Rowan Dartington investment director Tim Cockerill currently has a 7% allocation to commercial property in his ‘balanced’ model portfolio.

He said the asset class was generally a “slow burn”, remains confident over its role as a diversifier and he remains unconcerned about falling yields.

He said the value of investing in a well-managed, well-diversified property mandate was to mitigate those pockets of inflated value.

“There are areas where it is becoming more expensive but there is still scope across the UK and other regions.”

And it’s not just a London issue; prime headline rents in Manchester are expected to reach record highs of £34 per square foot – a 10% annual increase, while office space in Bristol is expected to rise 5% this year, approaching £30 per square foot, again driven up by limited supply, according to Coutts.

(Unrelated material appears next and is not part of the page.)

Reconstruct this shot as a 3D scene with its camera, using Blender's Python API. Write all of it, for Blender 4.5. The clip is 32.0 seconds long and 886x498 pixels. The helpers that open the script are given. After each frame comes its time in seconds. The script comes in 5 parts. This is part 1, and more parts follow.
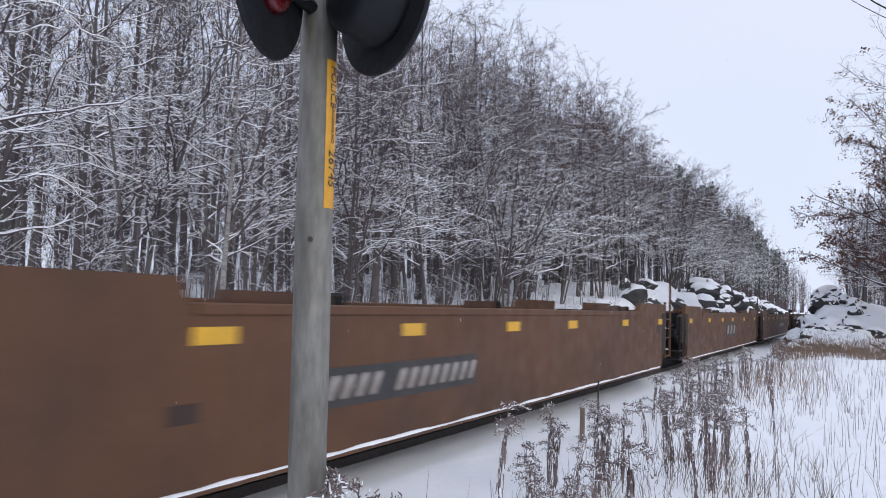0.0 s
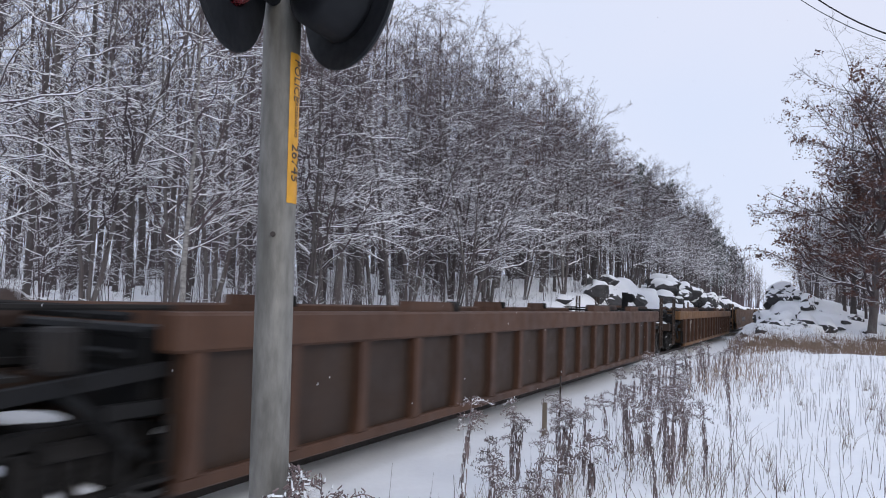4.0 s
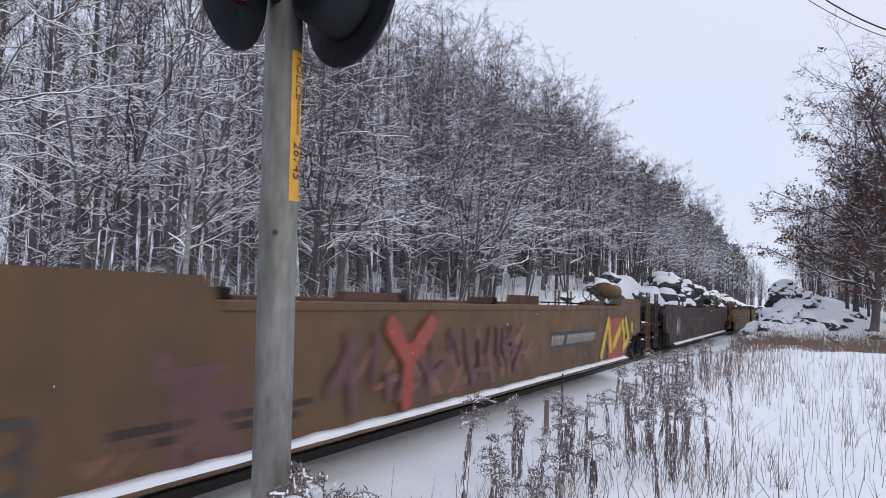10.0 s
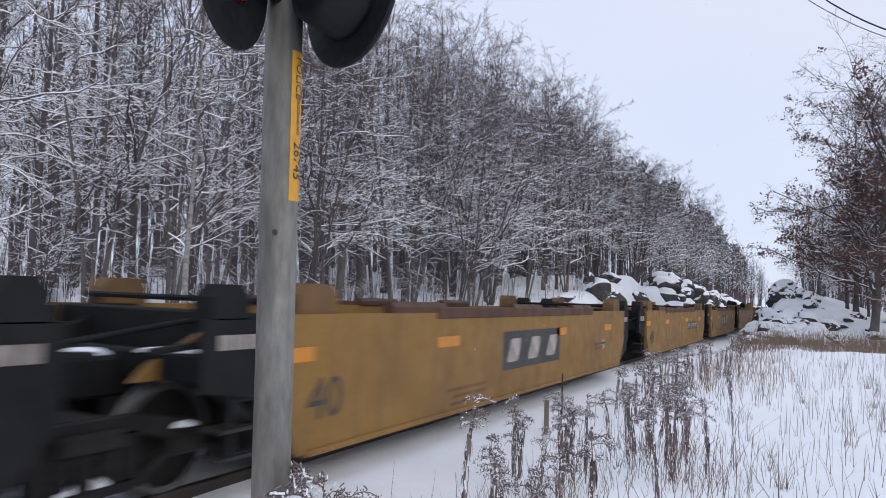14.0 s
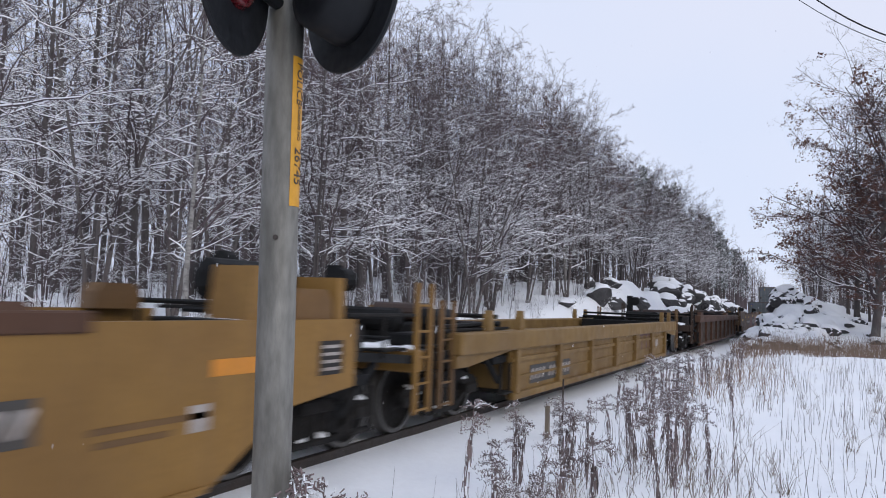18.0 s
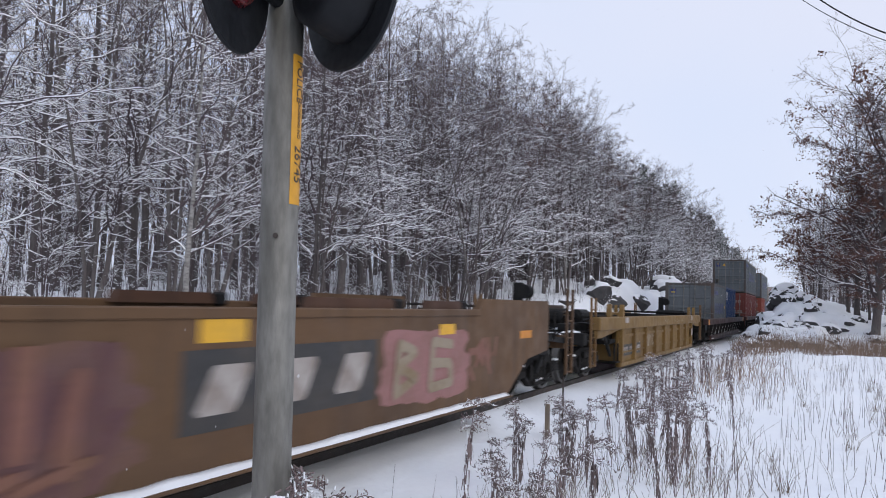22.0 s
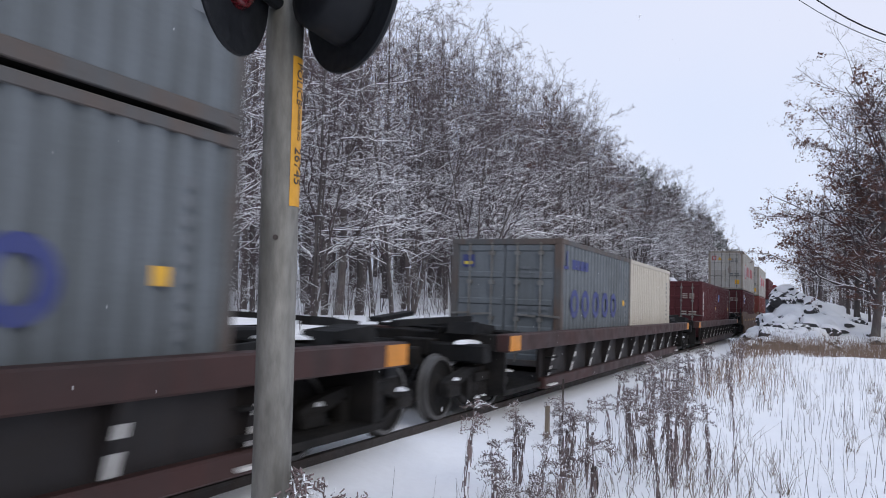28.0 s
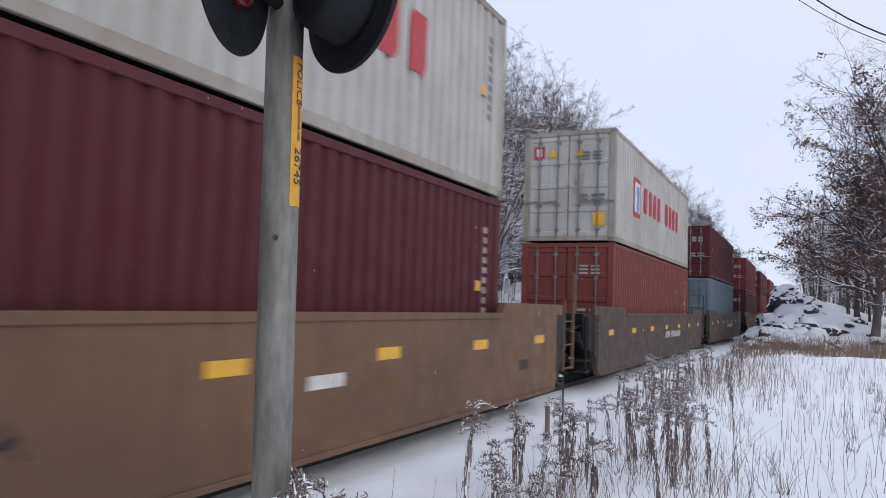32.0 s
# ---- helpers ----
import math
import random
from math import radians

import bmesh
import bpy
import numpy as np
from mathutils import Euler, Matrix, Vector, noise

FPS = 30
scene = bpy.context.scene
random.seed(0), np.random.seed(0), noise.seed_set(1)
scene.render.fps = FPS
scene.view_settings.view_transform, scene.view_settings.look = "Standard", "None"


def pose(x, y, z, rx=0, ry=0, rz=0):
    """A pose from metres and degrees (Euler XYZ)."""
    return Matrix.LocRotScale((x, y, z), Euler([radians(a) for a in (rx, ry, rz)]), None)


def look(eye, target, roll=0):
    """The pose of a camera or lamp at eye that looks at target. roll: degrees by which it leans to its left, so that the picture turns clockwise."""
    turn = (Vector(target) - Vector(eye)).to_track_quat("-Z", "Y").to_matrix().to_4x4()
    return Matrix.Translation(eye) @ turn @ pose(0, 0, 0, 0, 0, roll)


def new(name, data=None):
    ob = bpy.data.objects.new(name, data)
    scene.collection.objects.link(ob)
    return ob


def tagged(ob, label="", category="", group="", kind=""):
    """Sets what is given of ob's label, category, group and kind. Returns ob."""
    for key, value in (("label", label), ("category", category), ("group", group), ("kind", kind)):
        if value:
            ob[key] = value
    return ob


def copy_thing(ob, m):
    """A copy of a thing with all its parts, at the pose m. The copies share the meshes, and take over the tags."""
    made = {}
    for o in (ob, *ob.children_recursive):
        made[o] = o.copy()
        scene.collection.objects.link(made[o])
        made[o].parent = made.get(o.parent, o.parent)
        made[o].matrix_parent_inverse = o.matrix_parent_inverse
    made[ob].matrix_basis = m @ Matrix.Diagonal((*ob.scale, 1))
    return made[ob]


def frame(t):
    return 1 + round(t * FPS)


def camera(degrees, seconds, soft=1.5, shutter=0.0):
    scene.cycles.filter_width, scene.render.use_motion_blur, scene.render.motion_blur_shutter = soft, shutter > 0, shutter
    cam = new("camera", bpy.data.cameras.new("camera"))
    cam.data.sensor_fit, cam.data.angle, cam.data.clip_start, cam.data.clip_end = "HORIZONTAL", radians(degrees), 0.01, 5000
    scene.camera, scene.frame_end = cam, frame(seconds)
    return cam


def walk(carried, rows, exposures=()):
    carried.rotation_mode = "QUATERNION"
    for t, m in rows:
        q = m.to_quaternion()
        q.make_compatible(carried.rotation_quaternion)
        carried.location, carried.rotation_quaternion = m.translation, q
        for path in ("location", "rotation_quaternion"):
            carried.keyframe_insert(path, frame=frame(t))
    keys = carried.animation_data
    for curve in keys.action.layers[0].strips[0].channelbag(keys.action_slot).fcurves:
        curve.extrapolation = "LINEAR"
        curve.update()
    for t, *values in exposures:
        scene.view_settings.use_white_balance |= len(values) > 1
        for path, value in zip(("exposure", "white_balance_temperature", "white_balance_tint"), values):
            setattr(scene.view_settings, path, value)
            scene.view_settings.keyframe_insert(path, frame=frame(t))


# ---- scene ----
EYE = Vector((5.51, 0.0, 1.714))
YAW, PITCH, ROLL = -27.456, 4.206, 2.09


def aim(yaw=0.0, pitch=0.0):
    """The camera's pose, turned by yaw (to the right) and pitch (up) from its rest, in degrees."""
    a, b = radians(YAW + yaw), radians(PITCH + pitch)
    way = Vector((math.sin(a) * math.cos(b), math.cos(a) * math.cos(b), math.sin(b)))
    return look(EYE, EYE + way, ROLL)


cam = camera(64.35, 32.0, 1.0, 0.3)
walk(cam, [(t, aim(y, p)) for t, y, p in (
    (0.0, -2.72, 0.0), (0.3, -2.68, 0.0), (0.4, -2.58, 0.0), (0.5, -2.41, 0.0), (0.6, -1.81, -0.03), (0.7, -1.2, -0.06),
    (0.8, -0.81, -0.08), (0.9, -0.64, -0.1), (1.0, -0.6, -0.1), (1.4, -0.56, -0.11), (1.6, -0.34, -0.14), (1.8, -0.08, -0.18),
    (2.0, 0.14, -0.2), (2.5, 0.33, -0.2), (3.5, 0.27, -0.21), (4.5, 0.15, -0.28), (5.5, 0.06, -0.35),
    (9.5, 0.06, -0.35), (10.0, 0.06, -0.42), (11.2, 0.06, -0.49), (12.2, 0.08, -0.42), (13.0, 0.09, -0.49), (14.0, 0.06, -0.42),
    (14.6, 0.06, -0.4), (15.5, 0.03, -0.2), (16.4, 0.0, 0.0), (20.0, 0.0, 0.0), (21.2, 0.0, -0.07), (22.0, 0.0, -0.14),
    (22.5, 0.0, 0.0), (30.5, 0.0, 0.0), (31.0, 0.0, 0.03), (32.0, 0.0, 0.0))], [
    (0.0, 0.06), (0.4, 0.06), (1.0, 0.0), (24.2, 0.0), (25.0, 0.04), (28.0, 0.03), (32.0, 0.03)])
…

Langlands Pearse notes the interest rate environment as unprecedented; with low borrowing costs, geared investors will be undoubtedly enjoying decent returns purely by circumstance, it might seem.

For ungeared funds (like Henderson’s), they may have to work a little harder and with average corporate bonds yielding around 2.2% and 10-year gilts shy of 1.8%, a fund offering a 3.5% yield looks attractive.

As he predicts a total return for the sector “somewhere in the region of 6-7%”, greedy investors should probably be careful what they wish for.

“I hope the sector returns to a normalised environment. If we start to see double-digit returns again, [even in the current environment] things will start to look overvalued, which will then require a pull back before returning again to ‘normal’ – income plus 2-3% capital growth.”

So the options look broad, but patience will become more of a virtue. For those with less of a timeframe, or unsure of their staying power, perhaps property securities might be a better bet.